Only lines holding the string "scene" are wanted; copy each one from the material.

━━━━━━━━

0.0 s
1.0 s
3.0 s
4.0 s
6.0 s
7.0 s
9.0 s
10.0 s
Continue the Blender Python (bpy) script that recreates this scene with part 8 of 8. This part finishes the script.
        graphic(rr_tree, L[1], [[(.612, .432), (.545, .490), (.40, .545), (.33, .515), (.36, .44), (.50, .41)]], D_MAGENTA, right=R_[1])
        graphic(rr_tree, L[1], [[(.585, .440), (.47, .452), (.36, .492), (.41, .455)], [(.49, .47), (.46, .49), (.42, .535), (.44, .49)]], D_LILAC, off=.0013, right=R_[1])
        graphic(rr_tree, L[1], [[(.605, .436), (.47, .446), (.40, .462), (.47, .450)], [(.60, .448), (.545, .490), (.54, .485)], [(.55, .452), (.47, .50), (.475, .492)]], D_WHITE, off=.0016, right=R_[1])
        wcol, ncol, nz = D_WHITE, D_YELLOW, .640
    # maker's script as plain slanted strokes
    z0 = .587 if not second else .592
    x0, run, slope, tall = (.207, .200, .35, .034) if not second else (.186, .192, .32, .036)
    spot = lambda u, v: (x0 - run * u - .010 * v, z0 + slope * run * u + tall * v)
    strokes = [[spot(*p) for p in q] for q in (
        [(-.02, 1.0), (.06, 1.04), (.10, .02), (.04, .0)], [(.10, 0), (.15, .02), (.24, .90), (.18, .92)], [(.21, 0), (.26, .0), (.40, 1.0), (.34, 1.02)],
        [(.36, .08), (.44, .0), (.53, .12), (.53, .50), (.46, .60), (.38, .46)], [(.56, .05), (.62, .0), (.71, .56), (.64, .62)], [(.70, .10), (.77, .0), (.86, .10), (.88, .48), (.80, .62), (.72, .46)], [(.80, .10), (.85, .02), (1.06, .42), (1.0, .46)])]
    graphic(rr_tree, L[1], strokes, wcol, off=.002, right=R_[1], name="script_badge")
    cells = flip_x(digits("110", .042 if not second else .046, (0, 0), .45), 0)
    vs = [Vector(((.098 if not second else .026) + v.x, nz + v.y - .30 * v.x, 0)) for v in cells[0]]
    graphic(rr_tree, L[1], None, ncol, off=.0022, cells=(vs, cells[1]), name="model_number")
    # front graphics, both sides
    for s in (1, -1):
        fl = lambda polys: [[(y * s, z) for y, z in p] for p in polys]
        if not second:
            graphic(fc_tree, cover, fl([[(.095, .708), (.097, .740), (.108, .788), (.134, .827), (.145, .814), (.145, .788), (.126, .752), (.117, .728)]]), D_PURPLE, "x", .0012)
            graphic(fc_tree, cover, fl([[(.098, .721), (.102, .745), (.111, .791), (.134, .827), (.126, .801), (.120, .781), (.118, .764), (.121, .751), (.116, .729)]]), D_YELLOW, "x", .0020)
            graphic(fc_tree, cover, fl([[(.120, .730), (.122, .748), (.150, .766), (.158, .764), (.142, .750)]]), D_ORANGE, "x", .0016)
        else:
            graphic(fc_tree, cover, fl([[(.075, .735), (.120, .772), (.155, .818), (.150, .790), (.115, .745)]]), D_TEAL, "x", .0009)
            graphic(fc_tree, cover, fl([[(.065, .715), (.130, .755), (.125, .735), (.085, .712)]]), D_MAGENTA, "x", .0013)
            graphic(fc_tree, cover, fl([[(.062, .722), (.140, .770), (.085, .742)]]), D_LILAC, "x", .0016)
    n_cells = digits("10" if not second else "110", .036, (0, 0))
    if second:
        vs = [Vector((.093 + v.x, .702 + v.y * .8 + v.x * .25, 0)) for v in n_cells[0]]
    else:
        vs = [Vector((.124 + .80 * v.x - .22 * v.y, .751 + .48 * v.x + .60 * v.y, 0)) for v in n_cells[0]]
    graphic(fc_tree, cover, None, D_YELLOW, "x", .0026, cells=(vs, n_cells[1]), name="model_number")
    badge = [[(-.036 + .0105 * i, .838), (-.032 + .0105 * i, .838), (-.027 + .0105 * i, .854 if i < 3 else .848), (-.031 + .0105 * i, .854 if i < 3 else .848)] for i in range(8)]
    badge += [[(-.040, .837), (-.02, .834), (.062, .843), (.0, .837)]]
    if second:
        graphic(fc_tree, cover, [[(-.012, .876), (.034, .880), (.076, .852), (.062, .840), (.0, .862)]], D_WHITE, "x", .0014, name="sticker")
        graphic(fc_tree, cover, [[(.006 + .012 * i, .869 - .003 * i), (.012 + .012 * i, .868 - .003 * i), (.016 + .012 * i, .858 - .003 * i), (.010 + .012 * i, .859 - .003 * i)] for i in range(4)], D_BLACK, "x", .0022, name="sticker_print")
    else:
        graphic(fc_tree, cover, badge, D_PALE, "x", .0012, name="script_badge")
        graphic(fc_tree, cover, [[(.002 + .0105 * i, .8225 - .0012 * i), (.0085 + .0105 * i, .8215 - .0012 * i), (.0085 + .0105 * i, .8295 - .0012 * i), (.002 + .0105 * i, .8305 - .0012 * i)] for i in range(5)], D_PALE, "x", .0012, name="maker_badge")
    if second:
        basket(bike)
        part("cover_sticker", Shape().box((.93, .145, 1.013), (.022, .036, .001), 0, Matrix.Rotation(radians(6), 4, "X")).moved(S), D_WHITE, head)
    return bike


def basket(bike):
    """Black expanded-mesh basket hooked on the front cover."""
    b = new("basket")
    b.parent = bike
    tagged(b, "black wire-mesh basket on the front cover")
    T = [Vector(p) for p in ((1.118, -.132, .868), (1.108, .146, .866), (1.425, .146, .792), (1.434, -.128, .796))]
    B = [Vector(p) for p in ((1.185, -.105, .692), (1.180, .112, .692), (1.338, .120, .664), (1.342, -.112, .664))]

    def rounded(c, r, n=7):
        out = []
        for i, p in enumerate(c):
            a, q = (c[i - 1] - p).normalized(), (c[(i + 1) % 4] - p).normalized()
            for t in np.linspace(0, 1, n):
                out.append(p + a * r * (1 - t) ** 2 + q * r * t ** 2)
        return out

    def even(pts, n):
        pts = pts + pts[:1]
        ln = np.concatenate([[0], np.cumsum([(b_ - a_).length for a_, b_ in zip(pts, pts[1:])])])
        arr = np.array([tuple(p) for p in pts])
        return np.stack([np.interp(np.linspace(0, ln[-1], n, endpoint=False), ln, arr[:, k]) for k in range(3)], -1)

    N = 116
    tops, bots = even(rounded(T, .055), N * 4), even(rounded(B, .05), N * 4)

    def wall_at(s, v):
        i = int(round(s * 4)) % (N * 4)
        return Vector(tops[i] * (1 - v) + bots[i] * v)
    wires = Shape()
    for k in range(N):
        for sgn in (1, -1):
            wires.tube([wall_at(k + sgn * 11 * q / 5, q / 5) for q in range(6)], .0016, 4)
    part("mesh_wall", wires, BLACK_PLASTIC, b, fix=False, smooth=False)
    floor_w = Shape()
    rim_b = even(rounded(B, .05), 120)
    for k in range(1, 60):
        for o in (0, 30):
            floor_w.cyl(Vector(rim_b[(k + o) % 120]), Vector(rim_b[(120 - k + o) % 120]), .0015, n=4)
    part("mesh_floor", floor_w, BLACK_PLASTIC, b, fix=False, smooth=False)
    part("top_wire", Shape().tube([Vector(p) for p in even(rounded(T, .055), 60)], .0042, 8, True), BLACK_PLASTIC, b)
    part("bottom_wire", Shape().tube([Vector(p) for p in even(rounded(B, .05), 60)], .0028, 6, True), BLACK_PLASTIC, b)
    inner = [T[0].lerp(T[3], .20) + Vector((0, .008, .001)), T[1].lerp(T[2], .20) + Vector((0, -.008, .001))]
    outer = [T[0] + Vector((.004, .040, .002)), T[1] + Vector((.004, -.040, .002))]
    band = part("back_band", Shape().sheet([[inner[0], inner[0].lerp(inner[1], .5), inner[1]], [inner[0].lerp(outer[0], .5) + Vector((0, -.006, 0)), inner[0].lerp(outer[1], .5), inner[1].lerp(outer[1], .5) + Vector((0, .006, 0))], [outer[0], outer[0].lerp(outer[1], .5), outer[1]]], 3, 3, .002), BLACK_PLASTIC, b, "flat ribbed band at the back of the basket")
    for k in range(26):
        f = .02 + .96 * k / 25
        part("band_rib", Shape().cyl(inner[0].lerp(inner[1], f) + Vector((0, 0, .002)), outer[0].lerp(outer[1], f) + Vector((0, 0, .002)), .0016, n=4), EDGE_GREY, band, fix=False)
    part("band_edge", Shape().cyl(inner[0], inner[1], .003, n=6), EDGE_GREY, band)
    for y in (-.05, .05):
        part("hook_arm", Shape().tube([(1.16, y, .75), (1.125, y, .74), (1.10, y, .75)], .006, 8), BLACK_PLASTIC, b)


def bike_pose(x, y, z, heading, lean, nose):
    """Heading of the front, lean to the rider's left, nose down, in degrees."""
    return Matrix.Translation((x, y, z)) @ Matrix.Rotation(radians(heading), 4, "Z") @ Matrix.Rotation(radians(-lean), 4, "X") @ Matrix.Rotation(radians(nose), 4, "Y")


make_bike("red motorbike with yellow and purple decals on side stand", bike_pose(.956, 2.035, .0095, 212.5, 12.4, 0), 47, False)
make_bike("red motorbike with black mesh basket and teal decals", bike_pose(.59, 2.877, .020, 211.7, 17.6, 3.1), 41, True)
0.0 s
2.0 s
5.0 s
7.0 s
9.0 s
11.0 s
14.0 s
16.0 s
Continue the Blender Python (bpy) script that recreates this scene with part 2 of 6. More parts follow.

━━━━━━━━

◆ **OUTPUT OF THE EXERCISE**
Continue the Blender Python (bpy) script that recreates this scene with part 8 of 8. This part finishes the script.
Continue the Blender Python (bpy) script that recreates this scene with part 2 of 6. More parts follow.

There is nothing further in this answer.